■ Goal of the exercise: Your task is to copy the lines between the line containing "# ---- helpers" and the line containing "scene.render.fps = FPS", counting both of those lines, and to emit nothing more.

■ Supplied data:
______________________________
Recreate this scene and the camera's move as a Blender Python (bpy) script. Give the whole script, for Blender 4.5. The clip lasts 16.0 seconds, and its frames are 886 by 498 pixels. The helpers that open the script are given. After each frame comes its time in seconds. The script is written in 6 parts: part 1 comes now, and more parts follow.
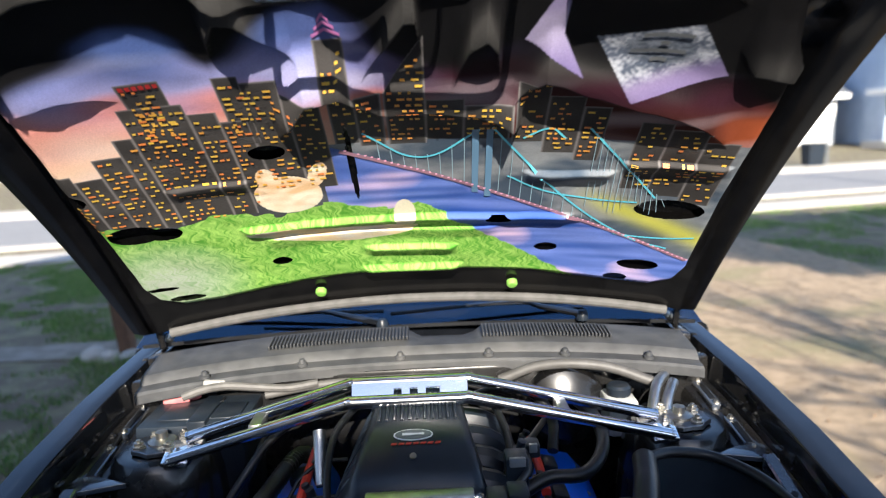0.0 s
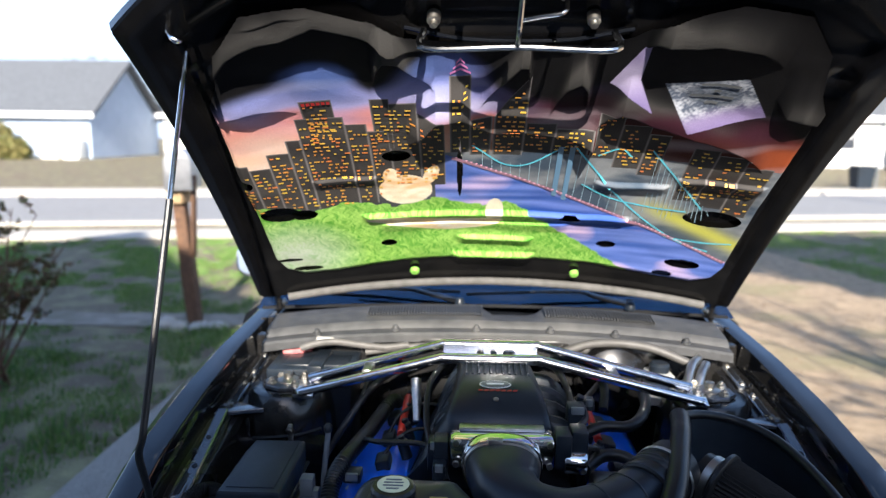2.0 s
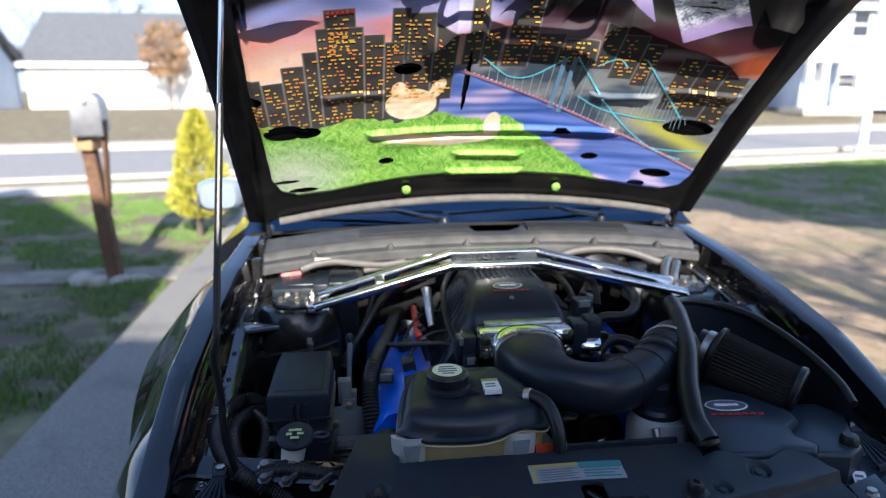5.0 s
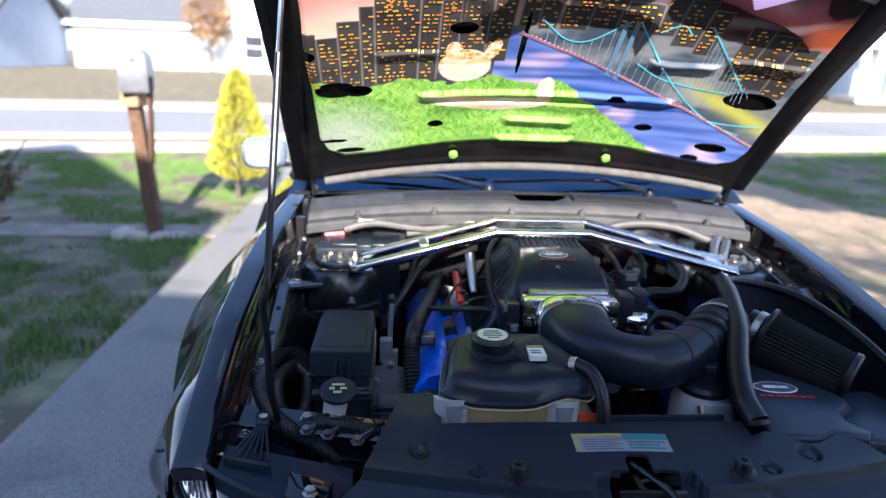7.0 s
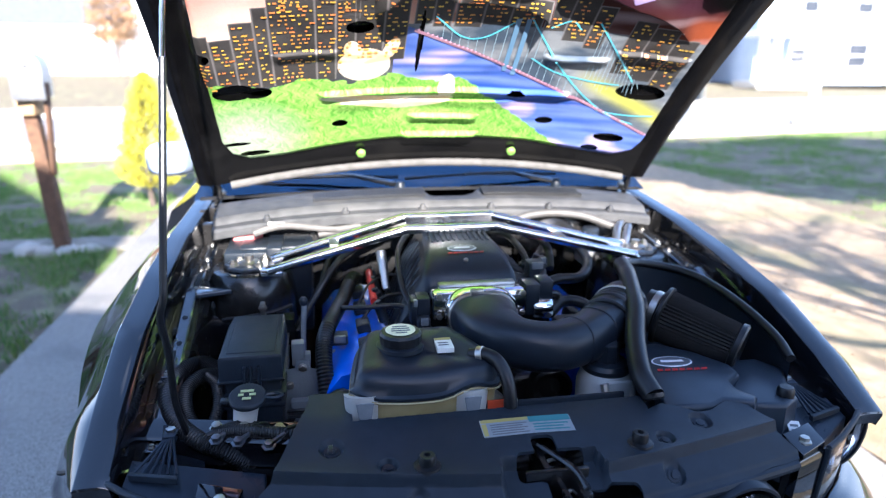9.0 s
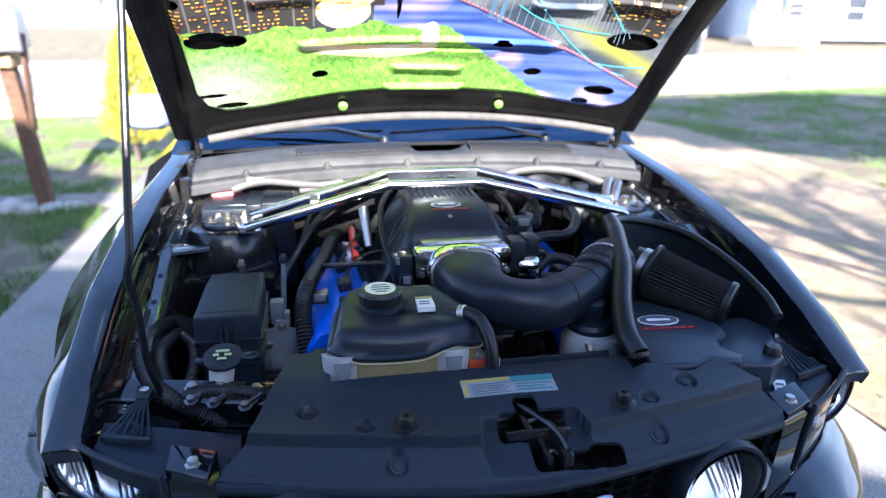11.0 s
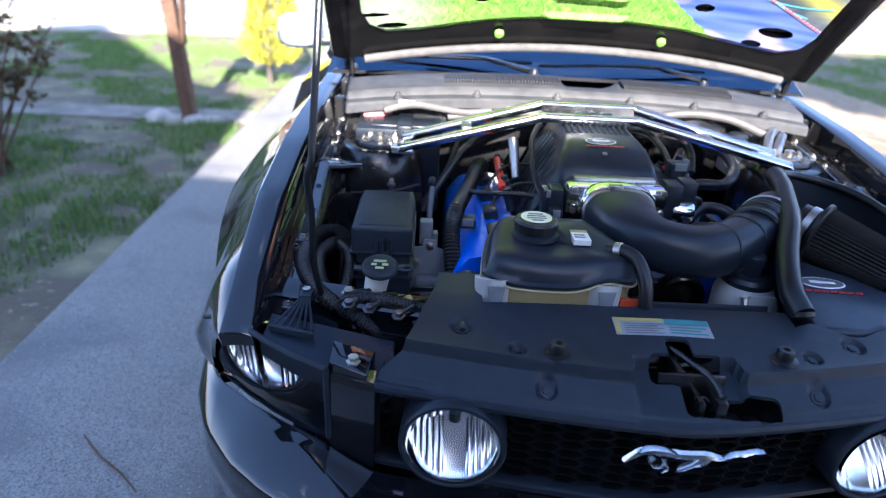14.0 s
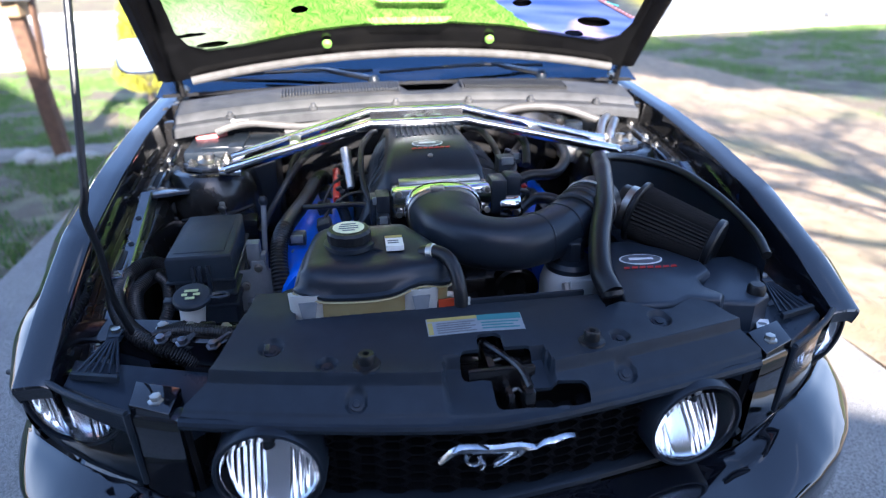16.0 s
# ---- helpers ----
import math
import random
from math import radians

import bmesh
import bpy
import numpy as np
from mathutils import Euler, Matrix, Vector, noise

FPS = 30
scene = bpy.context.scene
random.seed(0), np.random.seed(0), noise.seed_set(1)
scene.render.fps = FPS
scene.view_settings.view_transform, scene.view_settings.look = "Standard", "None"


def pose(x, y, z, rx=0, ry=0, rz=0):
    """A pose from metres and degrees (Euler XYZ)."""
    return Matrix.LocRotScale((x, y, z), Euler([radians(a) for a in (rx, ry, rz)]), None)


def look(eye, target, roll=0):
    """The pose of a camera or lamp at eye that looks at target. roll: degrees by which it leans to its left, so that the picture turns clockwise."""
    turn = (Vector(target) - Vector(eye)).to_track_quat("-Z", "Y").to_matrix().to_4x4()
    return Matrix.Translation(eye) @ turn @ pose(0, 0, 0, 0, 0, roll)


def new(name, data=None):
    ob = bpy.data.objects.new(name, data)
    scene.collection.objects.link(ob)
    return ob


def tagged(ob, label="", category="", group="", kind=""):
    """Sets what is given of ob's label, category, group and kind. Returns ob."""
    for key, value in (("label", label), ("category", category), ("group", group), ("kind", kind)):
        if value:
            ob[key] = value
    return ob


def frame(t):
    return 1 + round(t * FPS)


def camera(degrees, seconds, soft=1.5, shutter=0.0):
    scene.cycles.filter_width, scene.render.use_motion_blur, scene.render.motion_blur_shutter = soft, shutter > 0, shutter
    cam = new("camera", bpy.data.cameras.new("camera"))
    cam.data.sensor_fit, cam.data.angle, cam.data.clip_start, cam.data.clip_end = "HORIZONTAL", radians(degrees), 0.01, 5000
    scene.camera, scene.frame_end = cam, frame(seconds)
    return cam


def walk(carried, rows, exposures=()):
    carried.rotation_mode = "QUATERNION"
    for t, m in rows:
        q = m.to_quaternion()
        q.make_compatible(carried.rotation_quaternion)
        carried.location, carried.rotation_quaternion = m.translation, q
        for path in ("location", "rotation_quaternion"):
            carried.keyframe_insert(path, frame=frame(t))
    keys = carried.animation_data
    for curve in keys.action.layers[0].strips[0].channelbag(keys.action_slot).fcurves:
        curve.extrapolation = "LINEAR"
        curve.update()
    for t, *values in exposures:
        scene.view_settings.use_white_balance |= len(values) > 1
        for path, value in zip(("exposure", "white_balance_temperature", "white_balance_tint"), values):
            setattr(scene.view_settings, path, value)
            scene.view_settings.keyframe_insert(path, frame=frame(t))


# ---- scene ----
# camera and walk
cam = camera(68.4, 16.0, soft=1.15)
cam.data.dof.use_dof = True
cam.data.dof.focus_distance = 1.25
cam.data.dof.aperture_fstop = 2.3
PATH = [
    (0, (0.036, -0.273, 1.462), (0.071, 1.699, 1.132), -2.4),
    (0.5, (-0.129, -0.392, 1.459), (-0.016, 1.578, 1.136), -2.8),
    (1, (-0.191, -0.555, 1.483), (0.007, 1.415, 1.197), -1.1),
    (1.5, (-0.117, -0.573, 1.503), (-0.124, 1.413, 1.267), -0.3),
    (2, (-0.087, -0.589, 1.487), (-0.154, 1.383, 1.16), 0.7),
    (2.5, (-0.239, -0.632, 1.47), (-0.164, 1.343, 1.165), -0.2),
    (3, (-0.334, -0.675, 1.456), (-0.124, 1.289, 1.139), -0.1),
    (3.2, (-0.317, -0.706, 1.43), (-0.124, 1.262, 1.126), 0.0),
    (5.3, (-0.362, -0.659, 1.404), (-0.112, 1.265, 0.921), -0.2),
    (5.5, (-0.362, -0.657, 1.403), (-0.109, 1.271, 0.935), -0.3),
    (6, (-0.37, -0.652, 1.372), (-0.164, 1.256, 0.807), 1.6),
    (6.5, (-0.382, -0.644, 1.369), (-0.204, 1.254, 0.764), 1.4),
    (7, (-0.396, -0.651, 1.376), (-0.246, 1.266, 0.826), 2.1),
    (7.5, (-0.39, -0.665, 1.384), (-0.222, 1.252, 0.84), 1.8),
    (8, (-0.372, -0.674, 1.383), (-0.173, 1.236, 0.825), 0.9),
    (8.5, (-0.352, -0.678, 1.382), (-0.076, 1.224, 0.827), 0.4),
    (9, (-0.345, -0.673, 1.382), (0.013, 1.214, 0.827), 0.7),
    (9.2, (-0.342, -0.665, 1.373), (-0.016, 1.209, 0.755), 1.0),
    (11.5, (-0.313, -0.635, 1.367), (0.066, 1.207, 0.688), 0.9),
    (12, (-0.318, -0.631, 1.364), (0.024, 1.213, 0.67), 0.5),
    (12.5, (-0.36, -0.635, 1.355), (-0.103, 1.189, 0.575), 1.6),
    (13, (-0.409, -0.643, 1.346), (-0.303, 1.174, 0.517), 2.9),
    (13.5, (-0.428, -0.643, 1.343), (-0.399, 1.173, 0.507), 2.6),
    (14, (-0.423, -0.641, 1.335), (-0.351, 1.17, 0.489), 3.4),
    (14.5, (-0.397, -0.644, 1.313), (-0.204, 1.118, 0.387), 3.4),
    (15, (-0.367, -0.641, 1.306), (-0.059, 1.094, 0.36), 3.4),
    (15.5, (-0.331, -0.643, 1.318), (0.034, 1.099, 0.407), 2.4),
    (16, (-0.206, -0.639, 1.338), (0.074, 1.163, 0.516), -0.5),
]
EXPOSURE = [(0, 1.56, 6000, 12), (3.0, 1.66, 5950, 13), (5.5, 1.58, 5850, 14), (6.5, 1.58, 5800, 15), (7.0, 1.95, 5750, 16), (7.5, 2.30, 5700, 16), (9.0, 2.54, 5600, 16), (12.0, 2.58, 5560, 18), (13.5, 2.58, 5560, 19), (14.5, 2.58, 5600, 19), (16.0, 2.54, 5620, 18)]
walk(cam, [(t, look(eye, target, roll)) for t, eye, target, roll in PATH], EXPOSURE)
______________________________
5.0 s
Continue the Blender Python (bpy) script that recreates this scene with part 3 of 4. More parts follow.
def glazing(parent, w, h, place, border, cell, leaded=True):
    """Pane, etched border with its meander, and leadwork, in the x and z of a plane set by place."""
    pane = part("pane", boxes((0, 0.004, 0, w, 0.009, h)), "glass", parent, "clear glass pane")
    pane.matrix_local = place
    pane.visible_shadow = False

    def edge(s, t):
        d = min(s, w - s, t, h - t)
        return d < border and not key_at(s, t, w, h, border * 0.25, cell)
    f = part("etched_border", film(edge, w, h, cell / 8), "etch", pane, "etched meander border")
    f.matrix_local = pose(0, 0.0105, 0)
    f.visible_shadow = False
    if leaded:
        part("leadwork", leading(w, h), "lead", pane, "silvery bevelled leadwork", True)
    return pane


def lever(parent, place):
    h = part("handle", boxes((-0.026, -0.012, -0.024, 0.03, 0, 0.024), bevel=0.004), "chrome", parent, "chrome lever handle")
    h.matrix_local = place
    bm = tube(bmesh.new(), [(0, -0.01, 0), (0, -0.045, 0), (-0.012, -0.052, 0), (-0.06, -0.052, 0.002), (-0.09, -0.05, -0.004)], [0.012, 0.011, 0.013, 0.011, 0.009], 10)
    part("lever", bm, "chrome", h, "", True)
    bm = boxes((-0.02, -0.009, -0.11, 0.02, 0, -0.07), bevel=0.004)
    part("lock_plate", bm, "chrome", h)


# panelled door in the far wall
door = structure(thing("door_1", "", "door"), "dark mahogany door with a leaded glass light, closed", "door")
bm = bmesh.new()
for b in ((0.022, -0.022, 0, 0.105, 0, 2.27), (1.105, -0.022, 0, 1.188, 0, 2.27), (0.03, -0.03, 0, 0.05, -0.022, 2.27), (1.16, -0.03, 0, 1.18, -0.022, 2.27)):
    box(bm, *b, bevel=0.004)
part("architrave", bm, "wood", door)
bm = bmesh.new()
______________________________
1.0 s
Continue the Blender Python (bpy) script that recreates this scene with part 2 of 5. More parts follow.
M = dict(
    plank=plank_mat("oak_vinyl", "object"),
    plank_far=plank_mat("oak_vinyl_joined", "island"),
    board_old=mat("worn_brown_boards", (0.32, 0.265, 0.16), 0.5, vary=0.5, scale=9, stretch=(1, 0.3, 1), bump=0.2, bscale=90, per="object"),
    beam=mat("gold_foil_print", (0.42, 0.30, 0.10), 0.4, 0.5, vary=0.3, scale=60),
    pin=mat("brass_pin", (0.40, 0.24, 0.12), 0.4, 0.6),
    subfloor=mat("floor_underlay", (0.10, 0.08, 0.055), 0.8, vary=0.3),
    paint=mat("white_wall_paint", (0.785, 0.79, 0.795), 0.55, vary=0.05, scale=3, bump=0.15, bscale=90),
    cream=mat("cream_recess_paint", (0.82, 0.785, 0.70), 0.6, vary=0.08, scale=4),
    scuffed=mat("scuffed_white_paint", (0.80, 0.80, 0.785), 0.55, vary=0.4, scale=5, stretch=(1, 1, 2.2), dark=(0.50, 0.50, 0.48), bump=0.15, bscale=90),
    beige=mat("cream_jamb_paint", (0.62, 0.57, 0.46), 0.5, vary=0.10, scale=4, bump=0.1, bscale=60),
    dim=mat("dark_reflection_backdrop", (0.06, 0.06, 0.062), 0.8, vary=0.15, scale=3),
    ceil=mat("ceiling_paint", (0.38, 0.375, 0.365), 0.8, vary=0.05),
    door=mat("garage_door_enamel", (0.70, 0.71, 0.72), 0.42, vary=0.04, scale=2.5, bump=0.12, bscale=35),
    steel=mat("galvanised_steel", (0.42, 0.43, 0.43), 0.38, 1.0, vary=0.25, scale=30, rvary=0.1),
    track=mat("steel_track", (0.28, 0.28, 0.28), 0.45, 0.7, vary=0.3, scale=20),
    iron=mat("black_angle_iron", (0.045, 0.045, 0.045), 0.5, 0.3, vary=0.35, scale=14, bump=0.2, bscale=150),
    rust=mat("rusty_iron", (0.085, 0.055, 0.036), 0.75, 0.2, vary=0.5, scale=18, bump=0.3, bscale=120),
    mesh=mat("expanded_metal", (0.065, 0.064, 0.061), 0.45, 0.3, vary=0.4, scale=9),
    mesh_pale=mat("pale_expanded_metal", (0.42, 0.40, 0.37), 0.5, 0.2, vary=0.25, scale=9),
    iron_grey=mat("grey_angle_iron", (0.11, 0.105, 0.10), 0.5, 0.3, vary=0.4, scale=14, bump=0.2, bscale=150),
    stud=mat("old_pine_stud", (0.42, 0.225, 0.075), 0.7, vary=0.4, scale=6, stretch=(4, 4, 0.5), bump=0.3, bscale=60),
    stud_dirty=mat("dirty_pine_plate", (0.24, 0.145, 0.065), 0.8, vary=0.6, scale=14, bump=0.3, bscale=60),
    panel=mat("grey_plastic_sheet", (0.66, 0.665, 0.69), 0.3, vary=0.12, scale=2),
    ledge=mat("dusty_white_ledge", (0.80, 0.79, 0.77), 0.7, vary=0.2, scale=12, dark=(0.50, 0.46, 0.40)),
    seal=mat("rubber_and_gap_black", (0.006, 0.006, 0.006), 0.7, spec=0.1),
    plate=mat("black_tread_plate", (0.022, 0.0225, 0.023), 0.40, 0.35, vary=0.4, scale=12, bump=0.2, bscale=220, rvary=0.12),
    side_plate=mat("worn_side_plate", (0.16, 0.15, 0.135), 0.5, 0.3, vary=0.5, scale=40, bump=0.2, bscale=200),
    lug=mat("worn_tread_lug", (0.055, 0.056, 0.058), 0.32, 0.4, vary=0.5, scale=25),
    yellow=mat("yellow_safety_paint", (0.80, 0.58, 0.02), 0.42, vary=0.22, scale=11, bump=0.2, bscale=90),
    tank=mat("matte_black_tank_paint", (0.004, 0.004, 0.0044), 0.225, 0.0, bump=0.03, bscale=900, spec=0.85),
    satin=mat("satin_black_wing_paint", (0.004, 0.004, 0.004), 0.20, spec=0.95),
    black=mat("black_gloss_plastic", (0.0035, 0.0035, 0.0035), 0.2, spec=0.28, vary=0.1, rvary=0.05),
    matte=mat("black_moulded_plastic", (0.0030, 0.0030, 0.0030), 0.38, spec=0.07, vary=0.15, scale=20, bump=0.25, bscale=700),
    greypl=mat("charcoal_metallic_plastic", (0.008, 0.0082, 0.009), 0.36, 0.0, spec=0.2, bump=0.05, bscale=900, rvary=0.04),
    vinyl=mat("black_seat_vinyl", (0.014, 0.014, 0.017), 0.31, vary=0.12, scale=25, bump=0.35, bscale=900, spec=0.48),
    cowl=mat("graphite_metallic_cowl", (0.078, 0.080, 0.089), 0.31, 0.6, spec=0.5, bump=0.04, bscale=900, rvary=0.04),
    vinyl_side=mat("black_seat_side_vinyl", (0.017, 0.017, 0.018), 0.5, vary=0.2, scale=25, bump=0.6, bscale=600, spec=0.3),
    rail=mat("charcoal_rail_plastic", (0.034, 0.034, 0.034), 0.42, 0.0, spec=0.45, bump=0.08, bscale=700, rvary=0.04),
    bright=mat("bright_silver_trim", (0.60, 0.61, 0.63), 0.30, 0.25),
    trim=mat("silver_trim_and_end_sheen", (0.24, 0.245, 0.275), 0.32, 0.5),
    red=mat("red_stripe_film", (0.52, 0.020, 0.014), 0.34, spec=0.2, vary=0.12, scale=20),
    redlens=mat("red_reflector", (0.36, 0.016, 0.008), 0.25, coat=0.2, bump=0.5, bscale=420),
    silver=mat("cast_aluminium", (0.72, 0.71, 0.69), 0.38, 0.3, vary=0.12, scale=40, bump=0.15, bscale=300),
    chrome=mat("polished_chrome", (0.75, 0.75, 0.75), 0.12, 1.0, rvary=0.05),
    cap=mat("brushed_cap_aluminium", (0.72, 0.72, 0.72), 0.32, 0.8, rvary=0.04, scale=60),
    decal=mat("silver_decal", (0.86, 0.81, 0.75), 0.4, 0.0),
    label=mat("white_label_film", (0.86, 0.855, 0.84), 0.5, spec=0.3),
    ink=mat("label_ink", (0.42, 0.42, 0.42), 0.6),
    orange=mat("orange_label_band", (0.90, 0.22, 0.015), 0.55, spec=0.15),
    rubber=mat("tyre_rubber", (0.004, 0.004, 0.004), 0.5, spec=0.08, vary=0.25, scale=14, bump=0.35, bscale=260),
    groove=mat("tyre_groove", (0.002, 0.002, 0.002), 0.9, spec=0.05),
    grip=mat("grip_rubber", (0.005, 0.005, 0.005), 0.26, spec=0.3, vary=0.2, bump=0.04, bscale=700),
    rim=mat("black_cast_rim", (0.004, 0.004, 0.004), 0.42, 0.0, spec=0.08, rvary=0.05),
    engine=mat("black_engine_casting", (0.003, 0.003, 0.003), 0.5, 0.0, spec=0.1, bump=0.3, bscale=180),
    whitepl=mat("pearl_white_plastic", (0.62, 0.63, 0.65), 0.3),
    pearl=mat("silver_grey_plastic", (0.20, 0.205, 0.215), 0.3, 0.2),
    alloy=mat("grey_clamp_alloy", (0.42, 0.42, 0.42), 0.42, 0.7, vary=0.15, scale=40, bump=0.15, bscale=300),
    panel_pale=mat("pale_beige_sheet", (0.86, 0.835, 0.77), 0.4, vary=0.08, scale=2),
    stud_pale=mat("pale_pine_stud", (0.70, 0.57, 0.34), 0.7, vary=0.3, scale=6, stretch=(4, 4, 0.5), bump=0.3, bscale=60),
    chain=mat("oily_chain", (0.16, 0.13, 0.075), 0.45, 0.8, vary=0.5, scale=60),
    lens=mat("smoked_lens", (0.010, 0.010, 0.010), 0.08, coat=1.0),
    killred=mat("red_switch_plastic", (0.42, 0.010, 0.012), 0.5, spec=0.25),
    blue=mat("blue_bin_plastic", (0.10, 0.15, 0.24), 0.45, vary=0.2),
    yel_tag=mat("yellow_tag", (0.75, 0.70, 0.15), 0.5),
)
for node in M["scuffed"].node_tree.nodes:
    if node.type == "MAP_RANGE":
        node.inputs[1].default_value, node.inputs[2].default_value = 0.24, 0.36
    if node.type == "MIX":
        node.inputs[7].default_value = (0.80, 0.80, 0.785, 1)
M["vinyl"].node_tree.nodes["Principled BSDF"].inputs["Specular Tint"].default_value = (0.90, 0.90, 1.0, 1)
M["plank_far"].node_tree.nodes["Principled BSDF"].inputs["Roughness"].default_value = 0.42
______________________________
■ Response to this exercise:
# ---- helpers ----
import math
import random
from math import radians

import bmesh
import bpy
import numpy as np
from mathutils import Euler, Matrix, Vector, noise

FPS = 30
scene = bpy.context.scene
random.seed(0), np.random.seed(0), noise.seed_set(1)
scene.render.fps = FPS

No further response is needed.